• _Your task_:
Return each line of the data below exactly, omitting any pictures.
__________
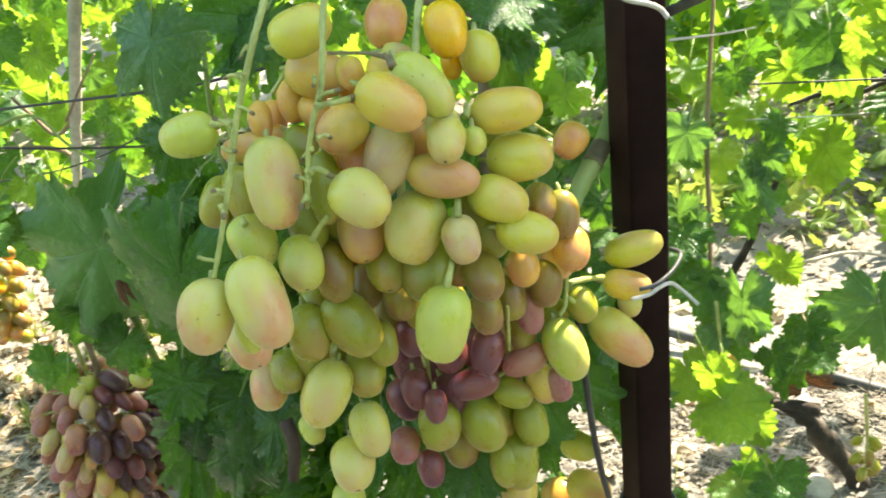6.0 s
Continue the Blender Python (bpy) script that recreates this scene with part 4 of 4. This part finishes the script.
packed_bunch("grape_bunch", (-0.642, 0.800, 0.581), 0.185, 0.25, 140, 0.039, {"left": ["pink", "pink", "lilac", "pink"], "right": ["plum", "wine", "plum", "pink"], "low": ["pale", "lilac", "blush", "olive", "pale_blush", "pink"]}, "hanging bunch of dusky pink, olive and dark purple grapes", 5, [(-0.706, 0.810, 0.681), (-0.637, 0.790, 0.703), (-0.561, 0.800, 0.713)])
packed_bunch("grape_bunch", (-0.859, 0.930, 0.772), 0.075, 0.18, 44, 0.026, {"left": ["amber", "orange", "yellow"], "right": ["orange", "amber", "dusky"], "low": ["olive", "orange", "dusky"]}, "small bunch of sunlit amber grapes among leaves", 6, plump=0.8)
packed_bunch("grape_bunch", (0.442, 1.400, 0.180), 0.06, 0.08, 9, 0.030, {"left": ["olive"], "right": ["olive", "olive_green"], "low": ["dusky", "olive"]}, "few dull olive grapes low on the trunk", 7)
packed_bunch("grape_bunch", (0.183, 1.300, 0.439), 0.03, 0.04, 2, 0.034, {"left": ["orange"], "right": ["orange"], "low": ["orange"]}, "pair of small orange grapes under a leaf", 8)

# ---- canes, trunk, wires ----

def dry_leaf(base, tip, normal, shape):
    set_leaf(DRY_BLADES[shape], base, tip, normal, far_vine, "withered brown leaf", 0.7)


DRY_BLADES = [leaf_mesh(k + 40, LEAF_DRY, n=48, rings=(0.3, 0.65, 1.0), cup=c) for k, c in ((1, 1.8), (2, 2.2), (3, 1.5))]
tube("cane", [(0.081, 0.639, 1.126), (0.071, 0.608, 1.096), (0.062, 0.586, 1.082), (0.053, 0.564, 1.069), (0.043, 0.540, 1.053), (0.025, 0.520, 1.027)], 0.0084, 0.0066, CANE, near_vine, "thick green shoot with a brown node", lumps=0.05)
tube("node", [(0.067, 0.596, 1.089), (0.064, 0.588, 1.085), (0.061, 0.579, 1.080)], 0.0083, 0.0086, CANE_NODE, near_vine, "")
tube("cane", [(-0.519, 0.760, 0.950), (-0.516, 0.760, 0.896), (-0.519, 0.760, 0.856), (-0.508, 0.760, 0.789), (-0.491, 0.760, 0.713), (-0.488, 0.770, 0.632)], 0.0055, 0.0050, CANE, near_vine, "")
tube("cane", [(-0.243, 0.591, 1.230), (-0.239, 0.565, 1.173), (-0.242, 0.562, 1.121), (-0.241, 0.568, 1.086), (-0.233, 0.582, 1.067)], 0.0024, 0.0020, CANE, near_vine, "")
tube("cane", [(-0.227, 0.557, 1.153), (-0.225, 0.556, 1.127), (-0.222, 0.551, 1.093), (-0.217, 0.545, 1.077)], 0.0018, 0.0014, STALK, near_vine, "")
tube("cane", [(-0.115, 0.648, 1.211), (-0.036, 0.672, 1.180), (-0.037, 0.671, 1.134), (-0.040, 0.651, 1.052), (-0.040, 0.662, 0.960), (-0.036, 0.655, 0.830), (-0.043, 0.653, 0.647)], 0.0060, 0.0060, WOOD, near_vine, "")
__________
• _Result of the exercise_:
6.0 s
Continue the Blender Python (bpy) script that recreates this scene with part 4 of 4. This part finishes the script.
packed_bunch("grape_bunch", (-0.642, 0.800, 0.581), 0.185, 0.25, 140, 0.039, {"left": ["pink", "pink", "lilac", "pink"], "right": ["plum", "wine", "plum", "pink"], "low": ["pale", "lilac", "blush", "olive", "pale_blush", "pink"]}, "hanging bunch of dusky pink, olive and dark purple grapes", 5, [(-0.706, 0.810, 0.681), (-0.637, 0.790, 0.703), (-0.561, 0.800, 0.713)])
packed_bunch("grape_bunch", (-0.859, 0.930, 0.772), 0.075, 0.18, 44, 0.026, {"left": ["amber", "orange", "yellow"], "right": ["orange", "amber", "dusky"], "low": ["olive", "orange", "dusky"]}, "small bunch of sunlit amber grapes among leaves", 6, plump=0.8)
packed_bunch("grape_bunch", (0.442, 1.400, 0.180), 0.06, 0.08, 9, 0.030, {"left": ["olive"], "right": ["olive", "olive_green"], "low": ["dusky", "olive"]}, "few dull olive grapes low on the trunk", 7)
packed_bunch("grape_bunch", (0.183, 1.300, 0.439), 0.03, 0.04, 2, 0.034, {"left": ["orange"], "right": ["orange"], "low": ["orange"]}, "pair of small orange grapes under a leaf", 8)

# ---- canes, trunk, wires ----

def dry_leaf(base, tip, normal, shape):
    set_leaf(DRY_BLADES[shape], base, tip, normal, far_vine, "withered brown leaf", 0.7)


DRY_BLADES = [leaf_mesh(k + 40, LEAF_DRY, n=48, rings=(0.3, 0.65, 1.0), cup=c) for k, c in ((1, 1.8), (2, 2.2), (3, 1.5))]
tube("cane", [(0.081, 0.639, 1.126), (0.071, 0.608, 1.096), (0.062, 0.586, 1.082), (0.053, 0.564, 1.069), (0.043, 0.540, 1.053), (0.025, 0.520, 1.027)], 0.0084, 0.0066, CANE, near_vine, "thick green shoot with a brown node", lumps=0.05)
tube("node", [(0.067, 0.596, 1.089), (0.064, 0.588, 1.085), (0.061, 0.579, 1.080)], 0.0083, 0.0086, CANE_NODE, near_vine, "")
tube("cane", [(-0.519, 0.760, 0.950), (-0.516, 0.760, 0.896), (-0.519, 0.760, 0.856), (-0.508, 0.760, 0.789), (-0.491, 0.760, 0.713), (-0.488, 0.770, 0.632)], 0.0055, 0.0050, CANE, near_vine, "")
tube("cane", [(-0.243, 0.591, 1.230), (-0.239, 0.565, 1.173), (-0.242, 0.562, 1.121), (-0.241, 0.568, 1.086), (-0.233, 0.582, 1.067)], 0.0024, 0.0020, CANE, near_vine, "")
tube("cane", [(-0.227, 0.557, 1.153), (-0.225, 0.556, 1.127), (-0.222, 0.551, 1.093), (-0.217, 0.545, 1.077)], 0.0018, 0.0014, STALK, near_vine, "")
tube("cane", [(-0.115, 0.648, 1.211), (-0.036, 0.672, 1.180), (-0.037, 0.671, 1.134), (-0.040, 0.651, 1.052), (-0.040, 0.662, 0.960), (-0.036, 0.655, 0.830), (-0.043, 0.653, 0.647)], 0.0060, 0.0060, WOOD, near_vine, "")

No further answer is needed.